● **WORK REQUIRED**
Quote exactly the lines from the line containing "scene.view_settings.use_white_balance |= len(values)" to the line containing "0.2, 6800, 19)])", both lines included, please, and nothing more.

● **RAW DATA**
=====

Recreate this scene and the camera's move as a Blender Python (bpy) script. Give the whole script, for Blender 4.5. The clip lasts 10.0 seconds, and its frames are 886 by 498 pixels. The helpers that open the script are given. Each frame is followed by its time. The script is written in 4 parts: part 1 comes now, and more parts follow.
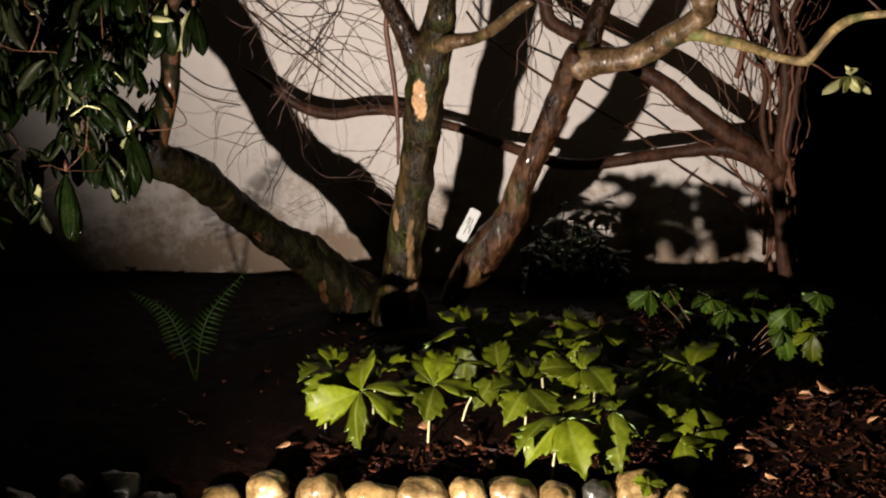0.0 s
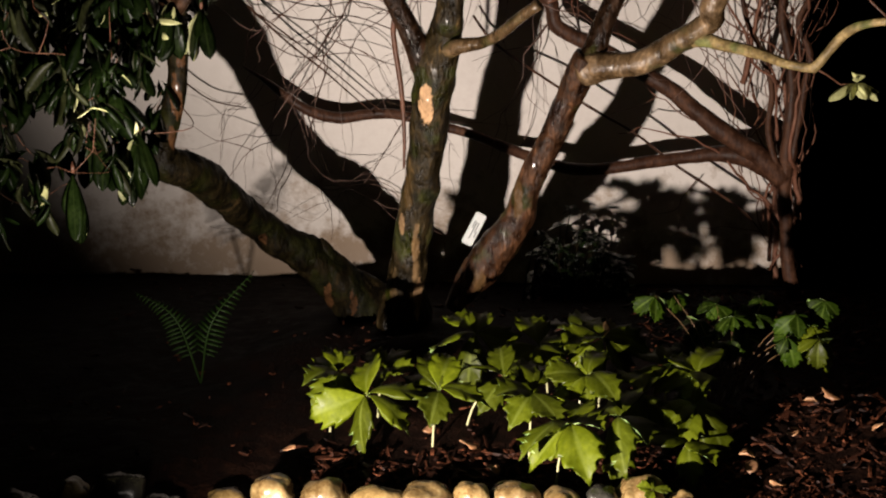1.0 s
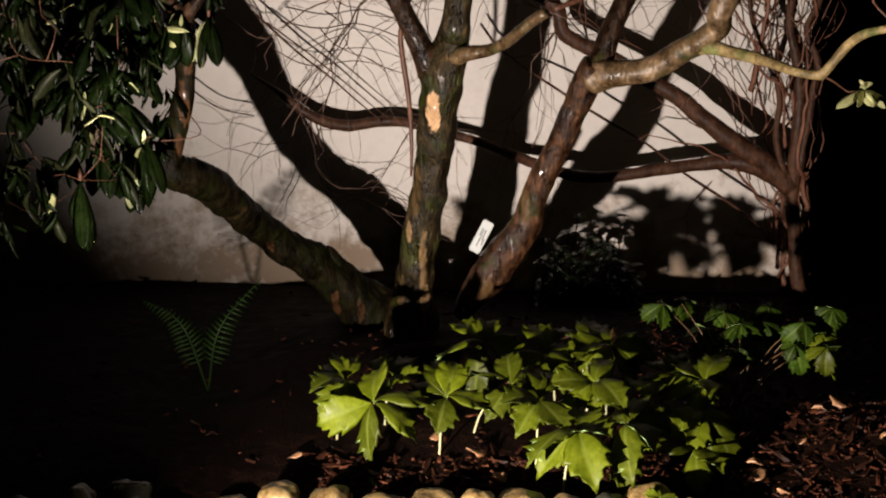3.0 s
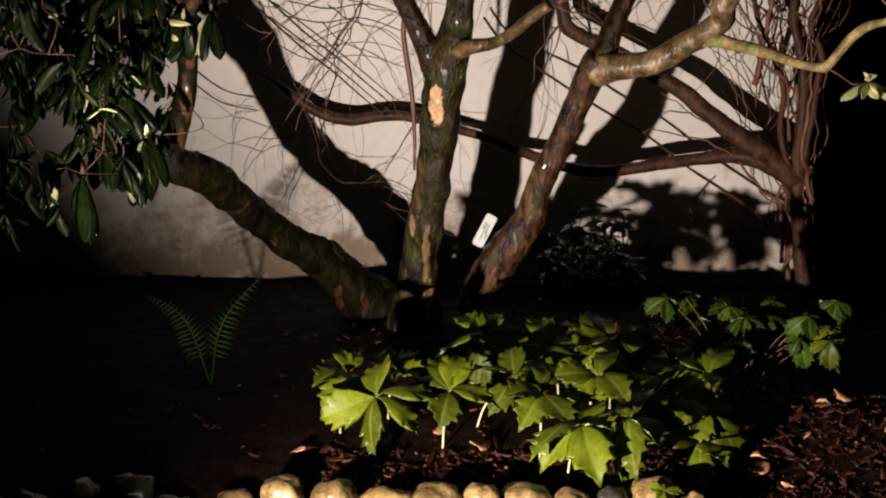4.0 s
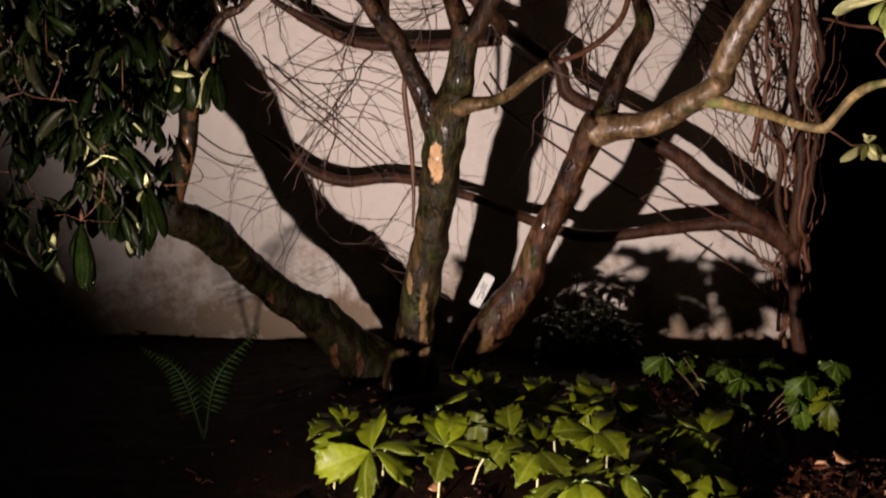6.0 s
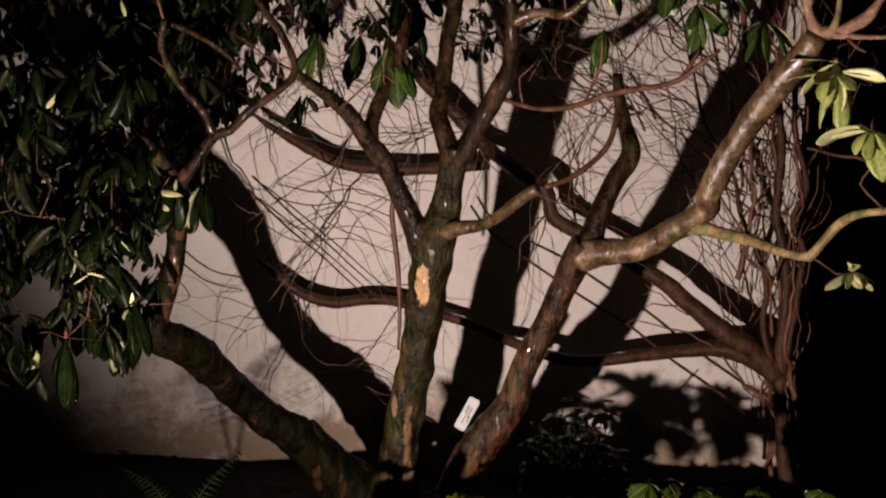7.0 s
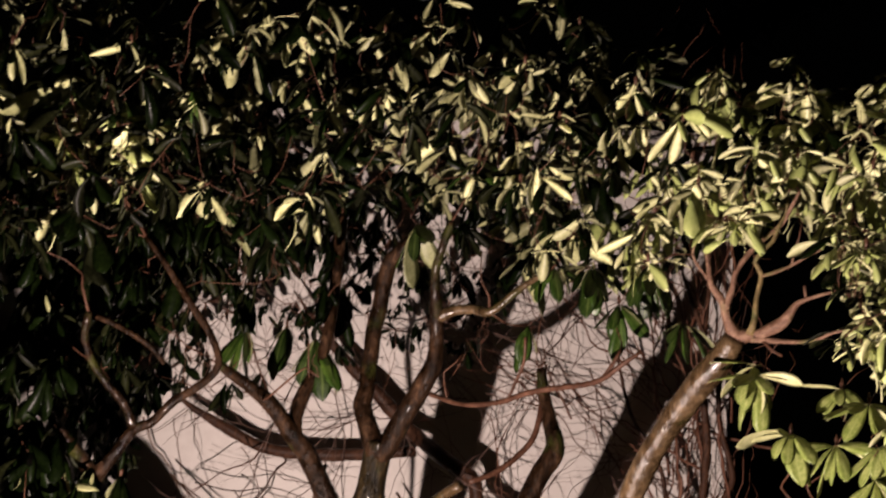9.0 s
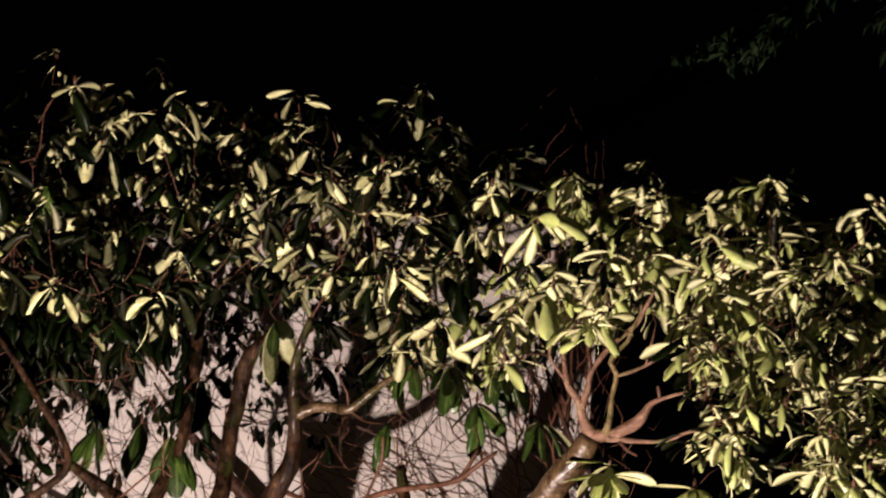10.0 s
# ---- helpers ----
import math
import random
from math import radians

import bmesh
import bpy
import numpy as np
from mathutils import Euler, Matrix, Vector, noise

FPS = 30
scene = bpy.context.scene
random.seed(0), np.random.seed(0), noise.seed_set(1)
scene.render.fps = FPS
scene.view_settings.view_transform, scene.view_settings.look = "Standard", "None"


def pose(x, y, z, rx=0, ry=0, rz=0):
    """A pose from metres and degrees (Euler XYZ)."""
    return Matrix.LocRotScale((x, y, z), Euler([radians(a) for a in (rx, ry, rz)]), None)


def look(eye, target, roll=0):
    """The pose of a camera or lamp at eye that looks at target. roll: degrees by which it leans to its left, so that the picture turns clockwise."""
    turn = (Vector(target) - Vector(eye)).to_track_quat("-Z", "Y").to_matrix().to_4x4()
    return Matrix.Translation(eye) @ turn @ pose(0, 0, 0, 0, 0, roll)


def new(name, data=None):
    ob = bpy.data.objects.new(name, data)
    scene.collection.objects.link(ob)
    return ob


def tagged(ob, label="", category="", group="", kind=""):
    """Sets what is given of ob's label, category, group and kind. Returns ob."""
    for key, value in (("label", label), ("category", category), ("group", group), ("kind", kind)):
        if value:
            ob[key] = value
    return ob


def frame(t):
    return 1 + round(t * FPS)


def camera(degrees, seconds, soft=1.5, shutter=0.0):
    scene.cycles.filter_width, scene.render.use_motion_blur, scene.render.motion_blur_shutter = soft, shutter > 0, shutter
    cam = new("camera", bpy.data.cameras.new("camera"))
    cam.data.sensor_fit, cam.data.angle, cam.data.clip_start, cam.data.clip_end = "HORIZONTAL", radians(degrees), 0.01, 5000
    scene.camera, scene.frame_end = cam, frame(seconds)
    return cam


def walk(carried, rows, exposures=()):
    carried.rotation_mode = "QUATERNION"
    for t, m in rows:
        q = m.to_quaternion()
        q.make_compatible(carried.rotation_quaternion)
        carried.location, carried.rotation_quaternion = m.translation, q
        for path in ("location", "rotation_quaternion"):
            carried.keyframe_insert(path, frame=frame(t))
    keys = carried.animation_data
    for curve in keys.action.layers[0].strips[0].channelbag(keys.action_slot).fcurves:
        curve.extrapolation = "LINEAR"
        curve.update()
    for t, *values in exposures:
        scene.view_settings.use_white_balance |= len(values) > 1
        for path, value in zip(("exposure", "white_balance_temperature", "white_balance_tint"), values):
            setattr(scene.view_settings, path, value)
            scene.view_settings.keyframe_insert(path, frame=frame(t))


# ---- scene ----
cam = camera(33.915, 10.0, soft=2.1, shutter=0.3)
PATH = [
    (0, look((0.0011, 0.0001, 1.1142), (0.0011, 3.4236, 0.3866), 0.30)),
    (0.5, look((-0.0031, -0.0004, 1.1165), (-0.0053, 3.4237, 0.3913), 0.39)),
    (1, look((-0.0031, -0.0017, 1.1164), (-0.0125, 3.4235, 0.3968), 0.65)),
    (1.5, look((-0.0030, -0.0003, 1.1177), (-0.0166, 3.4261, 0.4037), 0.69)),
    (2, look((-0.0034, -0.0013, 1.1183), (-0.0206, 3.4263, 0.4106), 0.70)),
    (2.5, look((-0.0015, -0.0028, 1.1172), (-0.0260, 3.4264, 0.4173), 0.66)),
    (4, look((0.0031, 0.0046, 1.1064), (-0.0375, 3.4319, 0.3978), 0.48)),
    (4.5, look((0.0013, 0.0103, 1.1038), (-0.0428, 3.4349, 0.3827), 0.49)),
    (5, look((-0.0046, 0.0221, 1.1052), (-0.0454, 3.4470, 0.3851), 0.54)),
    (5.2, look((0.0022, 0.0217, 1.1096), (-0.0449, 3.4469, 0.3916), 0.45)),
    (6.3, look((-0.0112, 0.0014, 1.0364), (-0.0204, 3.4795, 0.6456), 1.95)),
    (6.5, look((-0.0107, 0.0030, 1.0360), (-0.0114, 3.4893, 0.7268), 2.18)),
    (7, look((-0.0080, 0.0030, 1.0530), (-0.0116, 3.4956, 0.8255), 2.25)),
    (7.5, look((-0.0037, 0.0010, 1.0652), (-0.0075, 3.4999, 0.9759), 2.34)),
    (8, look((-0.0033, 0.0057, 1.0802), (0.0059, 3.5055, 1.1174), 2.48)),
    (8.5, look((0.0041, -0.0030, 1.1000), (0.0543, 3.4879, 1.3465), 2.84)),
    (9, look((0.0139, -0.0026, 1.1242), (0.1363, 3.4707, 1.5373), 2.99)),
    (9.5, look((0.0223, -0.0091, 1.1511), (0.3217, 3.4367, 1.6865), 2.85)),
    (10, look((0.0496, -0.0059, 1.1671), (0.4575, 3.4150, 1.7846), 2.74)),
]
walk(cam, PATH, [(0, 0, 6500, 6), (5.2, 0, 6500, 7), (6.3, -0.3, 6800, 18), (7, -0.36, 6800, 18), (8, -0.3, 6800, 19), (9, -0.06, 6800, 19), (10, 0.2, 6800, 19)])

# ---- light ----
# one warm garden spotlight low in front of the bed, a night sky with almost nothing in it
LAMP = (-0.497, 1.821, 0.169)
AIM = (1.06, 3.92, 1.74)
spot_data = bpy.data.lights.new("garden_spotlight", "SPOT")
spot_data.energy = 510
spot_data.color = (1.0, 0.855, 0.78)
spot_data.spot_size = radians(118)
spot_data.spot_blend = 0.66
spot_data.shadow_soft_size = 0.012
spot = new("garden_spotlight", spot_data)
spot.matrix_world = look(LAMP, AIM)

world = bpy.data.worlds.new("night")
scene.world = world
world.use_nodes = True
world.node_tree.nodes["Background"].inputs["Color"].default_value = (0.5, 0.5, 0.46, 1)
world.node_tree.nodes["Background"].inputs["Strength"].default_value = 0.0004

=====

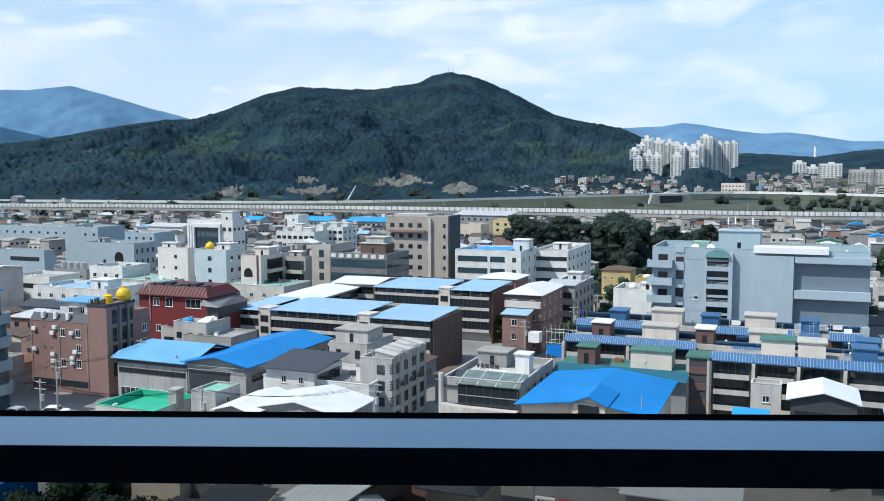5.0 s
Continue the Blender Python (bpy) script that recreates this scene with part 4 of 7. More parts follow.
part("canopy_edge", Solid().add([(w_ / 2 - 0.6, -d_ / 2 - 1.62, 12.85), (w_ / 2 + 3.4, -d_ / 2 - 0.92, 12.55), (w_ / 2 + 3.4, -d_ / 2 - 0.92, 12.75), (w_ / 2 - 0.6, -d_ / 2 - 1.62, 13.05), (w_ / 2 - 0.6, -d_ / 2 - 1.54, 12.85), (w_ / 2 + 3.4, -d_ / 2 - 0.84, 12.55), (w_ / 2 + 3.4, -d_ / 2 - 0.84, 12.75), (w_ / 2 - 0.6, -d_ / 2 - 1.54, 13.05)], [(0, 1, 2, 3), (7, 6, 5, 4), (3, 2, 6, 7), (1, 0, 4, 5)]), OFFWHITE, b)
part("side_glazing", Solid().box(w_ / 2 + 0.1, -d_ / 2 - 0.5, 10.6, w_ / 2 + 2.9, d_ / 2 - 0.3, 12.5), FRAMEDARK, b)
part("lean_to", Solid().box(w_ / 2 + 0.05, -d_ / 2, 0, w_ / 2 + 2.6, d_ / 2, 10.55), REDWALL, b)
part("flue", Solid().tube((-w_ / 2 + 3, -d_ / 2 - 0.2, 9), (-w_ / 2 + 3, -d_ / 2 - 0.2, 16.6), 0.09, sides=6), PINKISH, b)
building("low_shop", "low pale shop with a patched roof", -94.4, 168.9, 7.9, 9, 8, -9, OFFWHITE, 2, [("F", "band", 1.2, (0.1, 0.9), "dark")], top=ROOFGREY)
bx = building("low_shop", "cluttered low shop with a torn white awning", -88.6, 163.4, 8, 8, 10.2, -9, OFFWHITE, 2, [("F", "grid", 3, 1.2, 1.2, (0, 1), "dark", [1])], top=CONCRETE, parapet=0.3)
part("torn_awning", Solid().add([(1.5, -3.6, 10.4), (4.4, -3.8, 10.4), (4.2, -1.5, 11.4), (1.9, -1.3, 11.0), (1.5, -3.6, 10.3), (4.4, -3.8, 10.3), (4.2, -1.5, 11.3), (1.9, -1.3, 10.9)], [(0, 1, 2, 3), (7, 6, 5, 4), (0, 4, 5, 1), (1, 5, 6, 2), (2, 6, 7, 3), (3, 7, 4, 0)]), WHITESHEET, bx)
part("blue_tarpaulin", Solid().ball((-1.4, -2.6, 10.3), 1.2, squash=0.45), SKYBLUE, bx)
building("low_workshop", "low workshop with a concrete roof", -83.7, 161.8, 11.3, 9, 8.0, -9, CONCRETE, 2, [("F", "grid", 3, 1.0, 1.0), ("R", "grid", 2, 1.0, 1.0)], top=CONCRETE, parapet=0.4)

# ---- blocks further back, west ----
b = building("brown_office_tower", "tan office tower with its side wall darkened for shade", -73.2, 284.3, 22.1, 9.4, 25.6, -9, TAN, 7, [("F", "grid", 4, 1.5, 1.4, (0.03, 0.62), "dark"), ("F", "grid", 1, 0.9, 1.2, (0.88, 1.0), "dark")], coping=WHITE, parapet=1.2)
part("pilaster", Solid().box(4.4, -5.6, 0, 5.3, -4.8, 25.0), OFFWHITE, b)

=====

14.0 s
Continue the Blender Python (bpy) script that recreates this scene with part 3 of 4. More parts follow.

=====

● **SOLUTION TO THE PROBLEM**
        scene.view_settings.use_white_balance |= len(values) > 1
        for path, value in zip(("exposure", "white_balance_temperature", "white_balance_tint"), values):
            setattr(scene.view_settings, path, value)
            scene.view_settings.keyframe_insert(path, frame=frame(t))


# ---- scene ----
cam = camera(33.915, 10.0, soft=2.1, shutter=0.3)
PATH = [
    (0, look((0.0011, 0.0001, 1.1142), (0.0011, 3.4236, 0.3866), 0.30)),
    (0.5, look((-0.0031, -0.0004, 1.1165), (-0.0053, 3.4237, 0.3913), 0.39)),
    (1, look((-0.0031, -0.0017, 1.1164), (-0.0125, 3.4235, 0.3968), 0.65)),
    (1.5, look((-0.0030, -0.0003, 1.1177), (-0.0166, 3.4261, 0.4037), 0.69)),
    (2, look((-0.0034, -0.0013, 1.1183), (-0.0206, 3.4263, 0.4106), 0.70)),
    (2.5, look((-0.0015, -0.0028, 1.1172), (-0.0260, 3.4264, 0.4173), 0.66)),
    (4, look((0.0031, 0.0046, 1.1064), (-0.0375, 3.4319, 0.3978), 0.48)),
    (4.5, look((0.0013, 0.0103, 1.1038), (-0.0428, 3.4349, 0.3827), 0.49)),
    (5, look((-0.0046, 0.0221, 1.1052), (-0.0454, 3.4470, 0.3851), 0.54)),
    (5.2, look((0.0022, 0.0217, 1.1096), (-0.0449, 3.4469, 0.3916), 0.45)),
    (6.3, look((-0.0112, 0.0014, 1.0364), (-0.0204, 3.4795, 0.6456), 1.95)),
    (6.5, look((-0.0107, 0.0030, 1.0360), (-0.0114, 3.4893, 0.7268), 2.18)),
    (7, look((-0.0080, 0.0030, 1.0530), (-0.0116, 3.4956, 0.8255), 2.25)),
    (7.5, look((-0.0037, 0.0010, 1.0652), (-0.0075, 3.4999, 0.9759), 2.34)),
    (8, look((-0.0033, 0.0057, 1.0802), (0.0059, 3.5055, 1.1174), 2.48)),
    (8.5, look((0.0041, -0.0030, 1.1000), (0.0543, 3.4879, 1.3465), 2.84)),
    (9, look((0.0139, -0.0026, 1.1242), (0.1363, 3.4707, 1.5373), 2.99)),
    (9.5, look((0.0223, -0.0091, 1.1511), (0.3217, 3.4367, 1.6865), 2.85)),
    (10, look((0.0496, -0.0059, 1.1671), (0.4575, 3.4150, 1.7846), 2.74)),
]
walk(cam, PATH, [(0, 0, 6500, 6), (5.2, 0, 6500, 7), (6.3, -0.3, 6800, 18), (7, -0.36, 6800, 18), (8, -0.3, 6800, 19), (9, -0.06, 6800, 19), (10, 0.2, 6800, 19)])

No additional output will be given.